start Recorded data

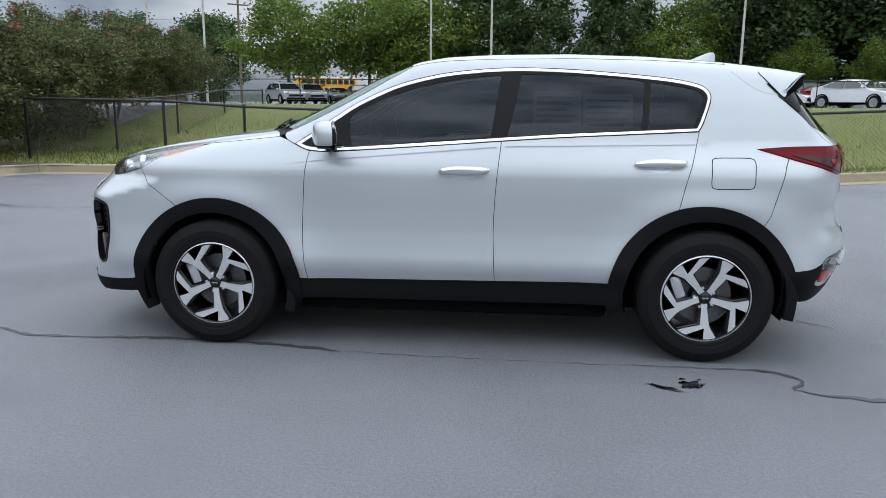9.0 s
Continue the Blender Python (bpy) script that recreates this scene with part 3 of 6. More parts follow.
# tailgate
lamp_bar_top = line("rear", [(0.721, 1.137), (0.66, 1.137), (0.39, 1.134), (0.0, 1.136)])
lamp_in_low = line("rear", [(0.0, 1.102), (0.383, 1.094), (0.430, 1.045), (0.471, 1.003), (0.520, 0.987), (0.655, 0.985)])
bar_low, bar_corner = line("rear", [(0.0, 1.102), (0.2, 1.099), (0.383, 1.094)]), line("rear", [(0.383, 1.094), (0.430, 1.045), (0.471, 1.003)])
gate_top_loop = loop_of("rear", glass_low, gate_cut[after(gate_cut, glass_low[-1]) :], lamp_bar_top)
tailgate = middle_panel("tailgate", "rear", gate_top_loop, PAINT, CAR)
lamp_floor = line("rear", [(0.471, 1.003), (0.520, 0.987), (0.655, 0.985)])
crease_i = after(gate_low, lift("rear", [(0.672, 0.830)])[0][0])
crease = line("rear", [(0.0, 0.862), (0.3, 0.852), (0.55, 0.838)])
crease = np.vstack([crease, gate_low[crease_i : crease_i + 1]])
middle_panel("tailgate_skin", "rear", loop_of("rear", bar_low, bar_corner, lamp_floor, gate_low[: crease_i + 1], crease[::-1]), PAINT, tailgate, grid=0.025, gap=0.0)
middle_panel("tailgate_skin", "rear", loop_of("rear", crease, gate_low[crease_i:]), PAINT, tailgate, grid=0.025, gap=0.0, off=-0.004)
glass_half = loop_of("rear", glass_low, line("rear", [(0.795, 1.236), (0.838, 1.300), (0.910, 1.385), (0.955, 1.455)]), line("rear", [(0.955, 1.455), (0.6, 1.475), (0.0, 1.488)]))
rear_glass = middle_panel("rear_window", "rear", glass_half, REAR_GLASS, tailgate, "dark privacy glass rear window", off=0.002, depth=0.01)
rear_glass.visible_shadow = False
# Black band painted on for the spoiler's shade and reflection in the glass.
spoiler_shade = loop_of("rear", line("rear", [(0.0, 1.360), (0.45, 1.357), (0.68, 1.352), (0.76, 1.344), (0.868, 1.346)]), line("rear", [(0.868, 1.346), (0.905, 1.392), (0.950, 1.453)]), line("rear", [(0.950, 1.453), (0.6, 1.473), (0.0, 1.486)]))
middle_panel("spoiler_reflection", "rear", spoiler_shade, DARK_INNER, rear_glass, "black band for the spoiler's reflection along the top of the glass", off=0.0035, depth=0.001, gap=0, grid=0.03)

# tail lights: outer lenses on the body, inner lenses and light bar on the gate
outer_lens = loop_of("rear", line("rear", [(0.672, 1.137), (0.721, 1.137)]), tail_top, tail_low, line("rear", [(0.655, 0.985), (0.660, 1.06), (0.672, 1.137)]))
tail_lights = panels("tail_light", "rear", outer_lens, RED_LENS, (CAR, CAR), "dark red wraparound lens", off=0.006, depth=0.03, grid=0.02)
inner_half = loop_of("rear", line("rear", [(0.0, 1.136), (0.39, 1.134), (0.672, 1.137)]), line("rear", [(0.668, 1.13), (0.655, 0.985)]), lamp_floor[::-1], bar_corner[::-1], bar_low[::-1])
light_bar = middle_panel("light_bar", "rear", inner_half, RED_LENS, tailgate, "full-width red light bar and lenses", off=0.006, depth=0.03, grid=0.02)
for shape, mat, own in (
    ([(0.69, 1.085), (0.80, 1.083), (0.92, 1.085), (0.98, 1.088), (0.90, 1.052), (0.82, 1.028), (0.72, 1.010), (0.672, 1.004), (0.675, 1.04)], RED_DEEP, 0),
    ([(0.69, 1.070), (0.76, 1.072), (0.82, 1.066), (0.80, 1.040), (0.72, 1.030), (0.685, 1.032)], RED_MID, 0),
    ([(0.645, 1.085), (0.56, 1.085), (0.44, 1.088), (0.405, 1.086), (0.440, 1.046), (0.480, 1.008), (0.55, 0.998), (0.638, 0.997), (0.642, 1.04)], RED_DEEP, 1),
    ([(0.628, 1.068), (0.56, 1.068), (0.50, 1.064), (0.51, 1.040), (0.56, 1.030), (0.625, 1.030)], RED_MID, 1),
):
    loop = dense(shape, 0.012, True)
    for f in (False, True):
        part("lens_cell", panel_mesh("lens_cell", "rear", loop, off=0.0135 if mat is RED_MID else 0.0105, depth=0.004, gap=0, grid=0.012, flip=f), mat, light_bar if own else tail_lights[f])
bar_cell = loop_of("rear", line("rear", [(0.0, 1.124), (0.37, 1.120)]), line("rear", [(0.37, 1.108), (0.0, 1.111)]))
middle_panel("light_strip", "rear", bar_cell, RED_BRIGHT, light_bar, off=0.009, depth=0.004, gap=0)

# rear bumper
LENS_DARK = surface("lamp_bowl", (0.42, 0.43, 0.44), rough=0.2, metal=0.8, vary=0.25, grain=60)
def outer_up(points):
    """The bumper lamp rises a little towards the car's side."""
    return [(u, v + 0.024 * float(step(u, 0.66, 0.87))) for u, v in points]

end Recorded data

[Set problem]:
Repeat the material above in full and exactly, apart from the pictures.

[Expected answer]:
9.0 s
Continue the Blender Python (bpy) script that recreates this scene with part 3 of 6. More parts follow.
# tailgate
lamp_bar_top = line("rear", [(0.721, 1.137), (0.66, 1.137), (0.39, 1.134), (0.0, 1.136)])
lamp_in_low = line("rear", [(0.0, 1.102), (0.383, 1.094), (0.430, 1.045), (0.471, 1.003), (0.520, 0.987), (0.655, 0.985)])
bar_low, bar_corner = line("rear", [(0.0, 1.102), (0.2, 1.099), (0.383, 1.094)]), line("rear", [(0.383, 1.094), (0.430, 1.045), (0.471, 1.003)])
gate_top_loop = loop_of("rear", glass_low, gate_cut[after(gate_cut, glass_low[-1]) :], lamp_bar_top)
tailgate = middle_panel("tailgate", "rear", gate_top_loop, PAINT, CAR)
lamp_floor = line("rear", [(0.471, 1.003), (0.520, 0.987), (0.655, 0.985)])
crease_i = after(gate_low, lift("rear", [(0.672, 0.830)])[0][0])
crease = line("rear", [(0.0, 0.862), (0.3, 0.852), (0.55, 0.838)])
crease = np.vstack([crease, gate_low[crease_i : crease_i + 1]])
middle_panel("tailgate_skin", "rear", loop_of("rear", bar_low, bar_corner, lamp_floor, gate_low[: crease_i + 1], crease[::-1]), PAINT, tailgate, grid=0.025, gap=0.0)
middle_panel("tailgate_skin", "rear", loop_of("rear", crease, gate_low[crease_i:]), PAINT, tailgate, grid=0.025, gap=0.0, off=-0.004)
glass_half = loop_of("rear", glass_low, line("rear", [(0.795, 1.236), (0.838, 1.300), (0.910, 1.385), (0.955, 1.455)]), line("rear", [(0.955, 1.455), (0.6, 1.475), (0.0, 1.488)]))
rear_glass = middle_panel("rear_window", "rear", glass_half, REAR_GLASS, tailgate, "dark privacy glass rear window", off=0.002, depth=0.01)
rear_glass.visible_shadow = False
# Black band painted on for the spoiler's shade and reflection in the glass.
spoiler_shade = loop_of("rear", line("rear", [(0.0, 1.360), (0.45, 1.357), (0.68, 1.352), (0.76, 1.344), (0.868, 1.346)]), line("rear", [(0.868, 1.346), (0.905, 1.392), (0.950, 1.453)]), line("rear", [(0.950, 1.453), (0.6, 1.473), (0.0, 1.486)]))
middle_panel("spoiler_reflection", "rear", spoiler_shade, DARK_INNER, rear_glass, "black band for the spoiler's reflection along the top of the glass", off=0.0035, depth=0.001, gap=0, grid=0.03)

# tail lights: outer lenses on the body, inner lenses and light bar on the gate
outer_lens = loop_of("rear", line("rear", [(0.672, 1.137), (0.721, 1.137)]), tail_top, tail_low, line("rear", [(0.655, 0.985), (0.660, 1.06), (0.672, 1.137)]))
tail_lights = panels("tail_light", "rear", outer_lens, RED_LENS, (CAR, CAR), "dark red wraparound lens", off=0.006, depth=0.03, grid=0.02)
inner_half = loop_of("rear", line("rear", [(0.0, 1.136), (0.39, 1.134), (0.672, 1.137)]), line("rear", [(0.668, 1.13), (0.655, 0.985)]), lamp_floor[::-1], bar_corner[::-1], bar_low[::-1])
light_bar = middle_panel("light_bar", "rear", inner_half, RED_LENS, tailgate, "full-width red light bar and lenses", off=0.006, depth=0.03, grid=0.02)
for shape, mat, own in (
    ([(0.69, 1.085), (0.80, 1.083), (0.92, 1.085), (0.98, 1.088), (0.90, 1.052), (0.82, 1.028), (0.72, 1.010), (0.672, 1.004), (0.675, 1.04)], RED_DEEP, 0),
    ([(0.69, 1.070), (0.76, 1.072), (0.82, 1.066), (0.80, 1.040), (0.72, 1.030), (0.685, 1.032)], RED_MID, 0),
    ([(0.645, 1.085), (0.56, 1.085), (0.44, 1.088), (0.405, 1.086), (0.440, 1.046), (0.480, 1.008), (0.55, 0.998), (0.638, 0.997), (0.642, 1.04)], RED_DEEP, 1),
    ([(0.628, 1.068), (0.56, 1.068), (0.50, 1.064), (0.51, 1.040), (0.56, 1.030), (0.625, 1.030)], RED_MID, 1),
):
    loop = dense(shape, 0.012, True)
    for f in (False, True):
        part("lens_cell", panel_mesh("lens_cell", "rear", loop, off=0.0135 if mat is RED_MID else 0.0105, depth=0.004, gap=0, grid=0.012, flip=f), mat, light_bar if own else tail_lights[f])
bar_cell = loop_of("rear", line("rear", [(0.0, 1.124), (0.37, 1.120)]), line("rear", [(0.37, 1.108), (0.0, 1.111)]))
middle_panel("light_strip", "rear", bar_cell, RED_BRIGHT, light_bar, off=0.009, depth=0.004, gap=0)

# rear bumper
LENS_DARK = surface("lamp_bowl", (0.42, 0.43, 0.44), rough=0.2, metal=0.8, vary=0.25, grain=60)
def outer_up(points):
    """The bumper lamp rises a little towards the car's side."""
    return [(u, v + 0.024 * float(step(u, 0.66, 0.87))) for u, v in points]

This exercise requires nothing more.